A New Look

What do musicians do on stage? In small ensembles the audience is expected to savor the music as it is being heard. Unlike recording, the music “appears” without artifice and this is a wonderful thing. The audience is also enjoying the way the music is produced—bows sliding across strings and sticks and hands hitting drums and cymbals. And then the audience is also seeing how the musicians interact with each other as they signal with nodding heads and raised instruments and pointed bows. They see some musicians showing their own enjoyment and even rapturous joy as they play a passage of music. For example, they see a guitarist bending over backwards while playing a powerful high note or a saxophonist moving to the music or a pianist shaking his/her head in time to the music. Those body movements have long held my interest and that’s what I’m writing about next.

Some famous musicians move a lot and others don’t. With the ones who move, the body movements seem to be an integral part of the musical passage being executed. Lesser talents look like they’re faking it with all their contortions and brimming-over hip looks.

Several decades ago a dancer told me that my group presented little to look at. Here we were, four musicians with our heads in the sheet music playing our saxophones. As with several other wind instruments the mouthpiece freezes facial muscles and hand movements are likewise kept at a minimum. We can hardly bounce around or bob our heads because we have to pay attention to my demanding parts. So there’s not much to look at.
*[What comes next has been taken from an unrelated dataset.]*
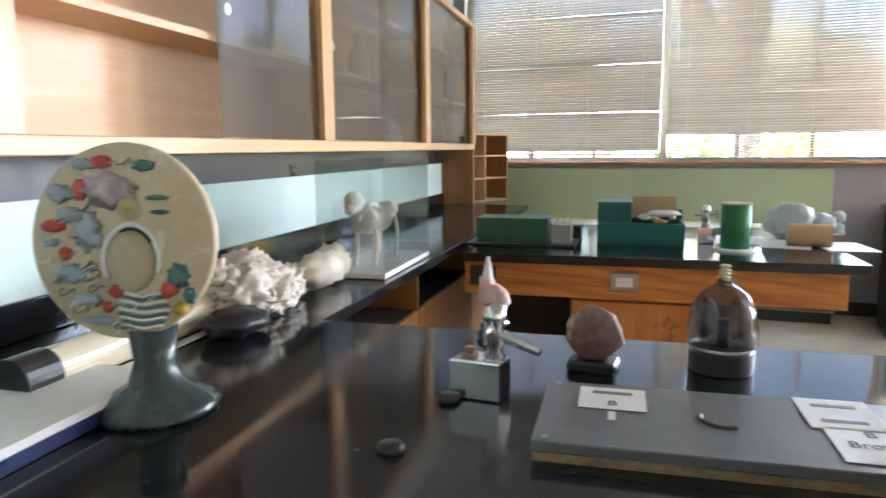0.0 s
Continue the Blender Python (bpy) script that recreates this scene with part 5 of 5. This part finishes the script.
def disc_model():
    """A round plaque with a painted cell on a flared foot."""
    s = thing("round_cell_plaque", (0.06, 1.12, TOP), 0, "round cream plaque with painted cell shapes on a flared green foot", "model")
    part("foot", lathe(mesh(), [(0.001, 0), (0.105, 0), (0.108, 0.008), (0.095, 0.022), (0.05, 0.05), (0.036, 0.09), (0.042, 0.15), (0.001, 0.15)], 36), M_TEALBASE, s, "dark green enamel foot", smooth=True)
    face = pose(-0.025, -0.03, 0.305, 84, 0, 40)
    def on(name, bm, mat, label="", smooth=True):
        o = part(name, bm, mat, s, label, smooth)
        o.matrix_local = face
        return o
    on("plaque", lathe(mesh(), [(0.001, -0.05), (0.12, -0.05), (0.163, -0.022), (0.170, -0.006), (0.170, 0.002), (0.165, 0.008), (0.001, 0.010)], 64), M_PLAQUE, "tan painted plaque")
    R = 0.165
    def oval(x, y, a, b, mat, name="painted_relief", lift=0.006, rough=0.35, label=""):
        on(name, lump(mesh(), (x * R, y * R, 0.009), (a * R, b * R, lift), rough, 3.0, 3, x * 7 + y * 3), mat, label)
    oval(0.13, -0.22, 0.27, 0.32, M_TANLT, "nucleus_dome", 0.016, 0.05, "smooth tan dome")
    on("nucleus_rim", tube(mesh(), [((0.13 + 0.31 * math.cos(radians(a))) * R, (-0.20 + 0.37 * math.sin(radians(a))) * R, 0.012) for a in range(-20, 215, 10)], 0.0045, 8), M_PAPER, "white rim")
    on("nucleus_shadow_line", tube(mesh(), [((0.13 + 0.27 * math.cos(radians(a))) * R, (-0.20 + 0.325 * math.sin(radians(a))) * R, 0.014) for a in range(35, 125, 10)], 0.0025, 6), M_INK)
    oval(0.11, 0.33, 0.14, 0.13, M_TANLT, "round_body", 0.012, 0.1)
    oval(0.12, 0.34, 0.09, 0.06, M_GOLD, "round_body_core", 0.016, 0.2)
    oval(-0.10, 0.52, 0.32, 0.17, M_MAUVEGREY, "lilac_mass", 0.010, 0.6)
    for x, y, a, b in ((-0.20, 0.82, 0.12, 0.07), (-0.45, 0.53, 0.09, 0.12), (-0.75, 0.15, 0.14, 0.07), (-0.62, -0.14, 0.08, 0.07), (-0.05, -0.53, 0.09, 0.07), (-0.15, -0.70, 0.07, 0.06), (0.53, -0.51, 0.10, 0.08)):
        oval(x, y, a, b, M_RED)
    for x, y, a, b in ((-0.67, 0.50, 0.16, 0.09), (-0.56, 0.27, 0.15, 0.08), (-0.35, 0.10, 0.16, 0.20), (-0.78, -0.02, 0.10, 0.05), (-0.53, -0.36, 0.18, 0.10), (-0.24, -0.84, 0.20, 0.05), (-0.42, 0.80, 0.14, 0.06), (-0.40, -0.62, 0.16, 0.06)):
        oval(x, y, a, b, M_BLUEGREY, rough=0.7)
    for x, y, a, b in ((0.27, 0.78, 0.12, 0.06), (0.64, -0.36, 0.11, 0.13), (0.76, -0.56, 0.07, 0.08), (0.42, 0.45, 0.12, 0.03), (0.44, 0.30, 0.10, 0.025)):
        oval(x, y, a, b, M_SEAGREEN, rough=0.6)
    oval(0.66, -0.70, 0.08, 0.075, M_GOLD, lift=0.012, rough=0.1)
    q = random.Random(3)
    for k in range(46):
        a, d = q.uniform(1.5, 5.2), q.uniform(0.45, 0.90) * R
        curl = [(d * math.cos(a) + 0.011 * math.cos(j * 0.9 + k) + 0.002 * j, d * math.sin(a) + 0.007 * math.sin(j * 1.3 + k), 0.0115) for j in range(7)]
        on("painted_curl", tube(mesh(), curl, 0.0014, 5), (M_SEAGREEN, M_PAPER, M_BLUEGREY, M_TEDGE)[k % 4])
    for k in range(9):
        w = (0.30 - abs(k - 4) * 0.022) * R
        on("striped_fold", tube(mesh(), [(0.25 * R - w + 2 * w * j / 8, (-0.56 - 0.042 * k) * R + 0.003 * math.cos(j * 0.8), 0.0105) for j in range(9)], 0.0024, 6), M_SEAGREEN if k % 2 else M_PAPER)
    return s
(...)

For musical reasons, since 2023 I have been writing passages marked “unlimited repeats” for long improvised solos. I instruct the soloist to slide away from his/her position behind the music stand and move in front of the three other saxophonists. As the solo is tailing out, the soloist moves back to the reading position. When I started doing this I think some of the musicians were half-thinking that it’s just to win over the audience and nothing more. But engaging in a little movement really brings out the best in a soloist. And the audience loves it. And in contrast to the jive physicality of many jazz performers it’s real and has a purpose.